El paro ha ido creciendo entre 1973 y 1997, con sólo un breve paréntesis de recuperación del empleo entre 1987 y 1991. Pero el francés también sabe que los déficits públicos alemanes son tan o más importantes que los suyos y que al otro lado del Rin los parados también se cuentan por millones.Jospin no cree tampoco que el Reino Unido de Tony Blair sea un ideal. Es cierto que la amputación thatcheriana del sector público comatoso ha permitido comenzar de nuevo sobre bases sanas, pero también que el coste social es enorme y que sólo el número de "desaparecidos" de las listas de parados permite presentar estadísticas eufóricas.

Francia no pide que la UE cree puestos de trabajo, que Bruselas se llene de nuevos funcionarios o que pague grandes obras públicas, aunque esto último lo vería con buenos ojos. Reclama un "Gobierno económico" que fije una política y que evite que la fijación de los tipos de cambio sea una decisión independiente del Banco Central Europeo. Quiere que el "arma monetaria" esté al servicio de un proyecto y que ese proyecto tenga como principal objetivo relanzar la actividad económica creadora de empleo.

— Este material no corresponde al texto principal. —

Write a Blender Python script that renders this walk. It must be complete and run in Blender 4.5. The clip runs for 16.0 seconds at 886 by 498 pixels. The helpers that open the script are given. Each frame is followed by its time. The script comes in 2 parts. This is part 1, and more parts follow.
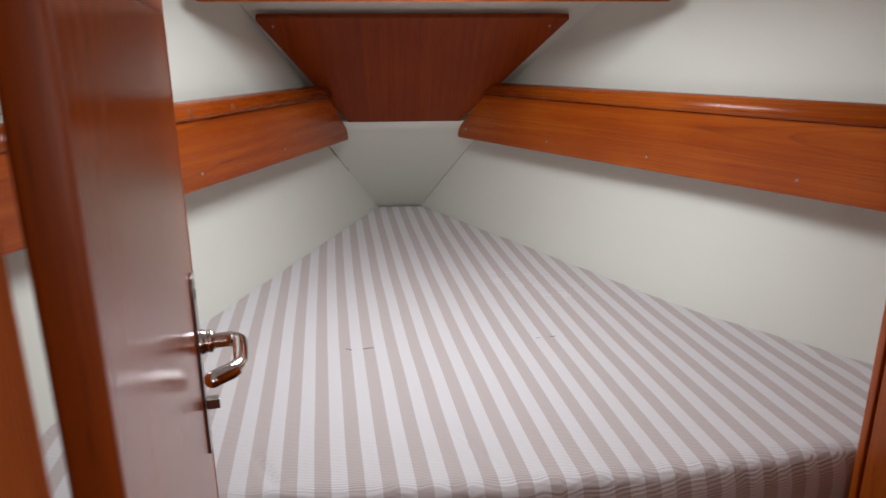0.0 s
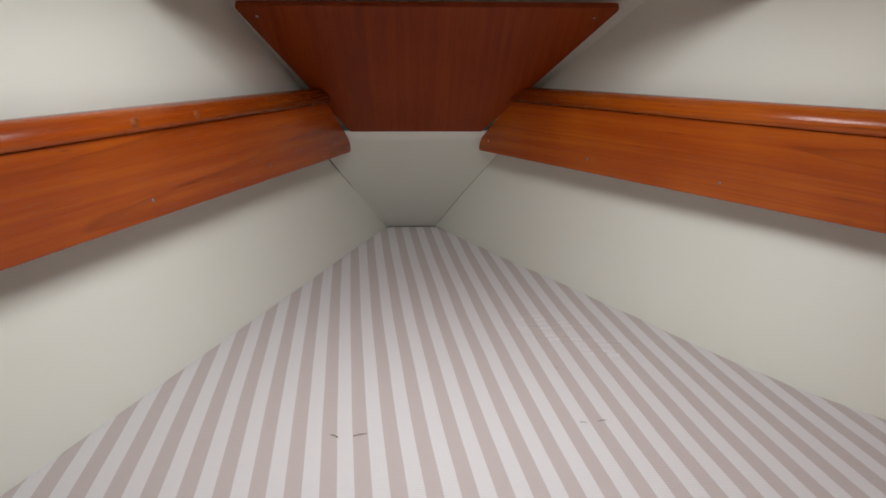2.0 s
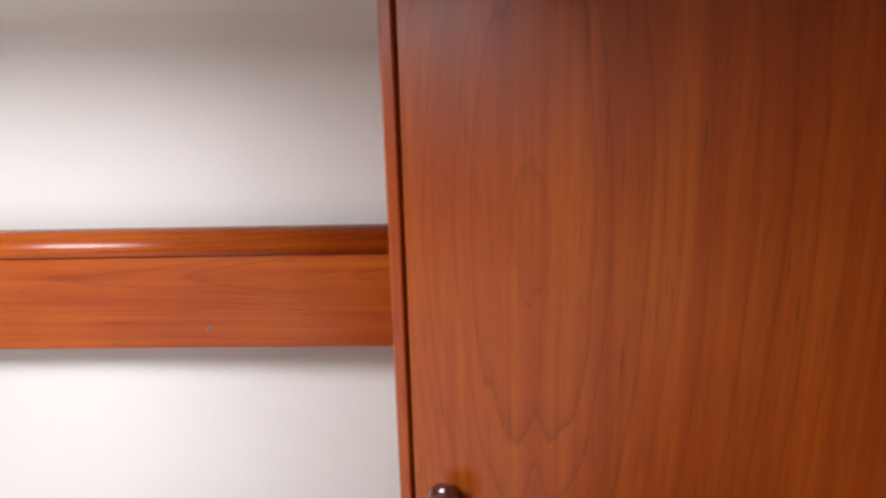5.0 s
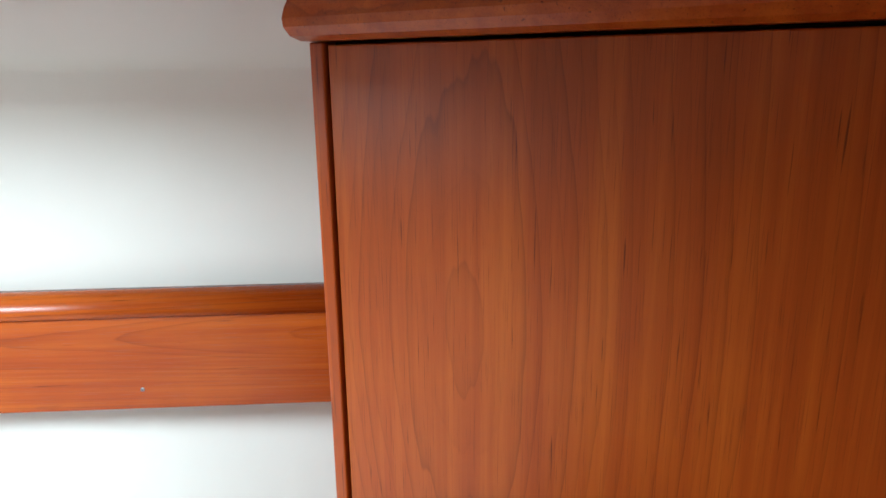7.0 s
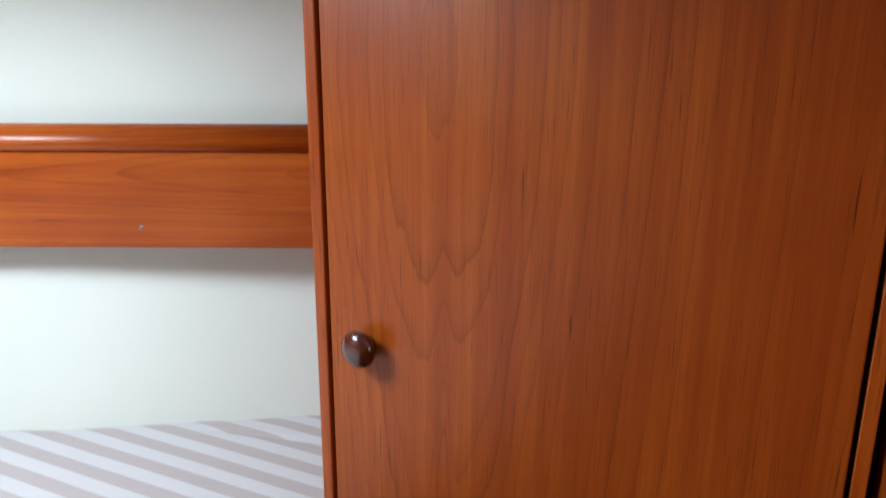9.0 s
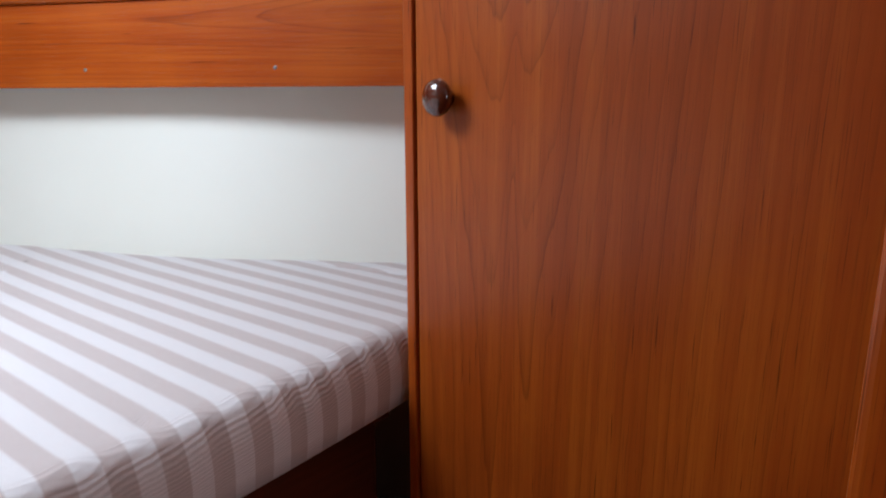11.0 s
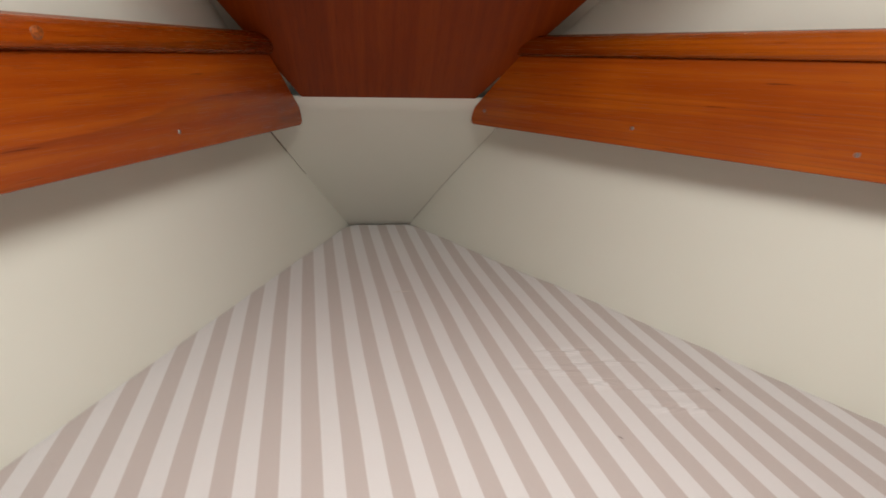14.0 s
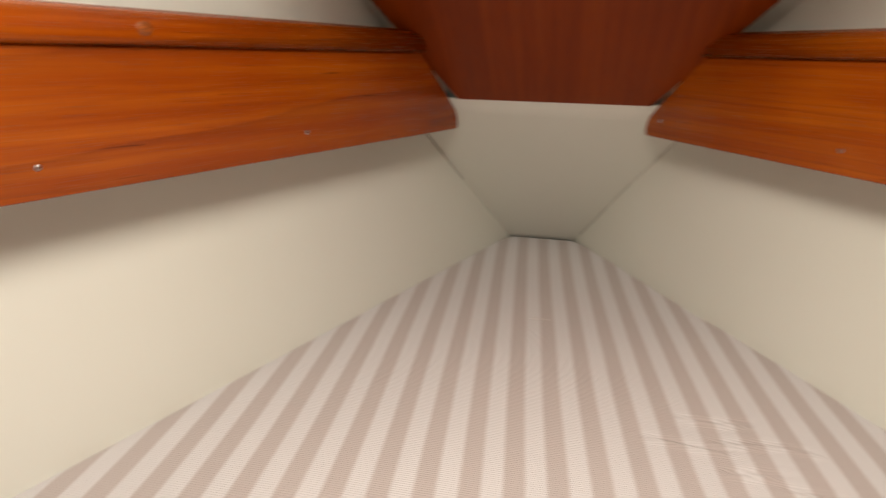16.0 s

Es una demanda dentro de la tradición francesa, de su confianza en el voluntarismo político. Queda por ver cómo puede conciliarse con el empirismo británico y el rigor germano, pero los tres puntos de vista -y lo que puedan aportar los de otros países, claro- tienen que llegar a un compromiso.

Proceder al desmantelamiento de la sanidad pública o de British Railways no es lo mismo que vender a privados una fábrica de coches. John Major lo ha comprobado electoralmente. Jospin no cree que Francia tenga que privatizar las telecomunicaciones, los ferrocarriles o ciertos sectores de su industria de defensa.

Maastricht fue concebido en un momento de euforia alemana y tenía como objetivos prioritarios la lucha contra la inflación y los desequilibrios financieros. La mundialización de los intercambios -y la menor importancia de los salarios en la renta nacional- han acabado con la inflación y, por consiguiente, con la posibilidad de endeudarse y pagar luego con moneda devaluada. Maastricht puede, pues, ser reinterpretado, dice París, porque han cambiado las condiciones.

El nuevo primer ministro, Lionel Jospin, exige también la presencia, desde el primer momento, de Italia, España y Portugal, así como que ese futuro "Gobierno económico" haga una lectura "tendencial" de los criterios de convergencia y no se empantane en la sobrevaloración del euro. Que el euro, en definitiva, no sea el marco con otro nombre.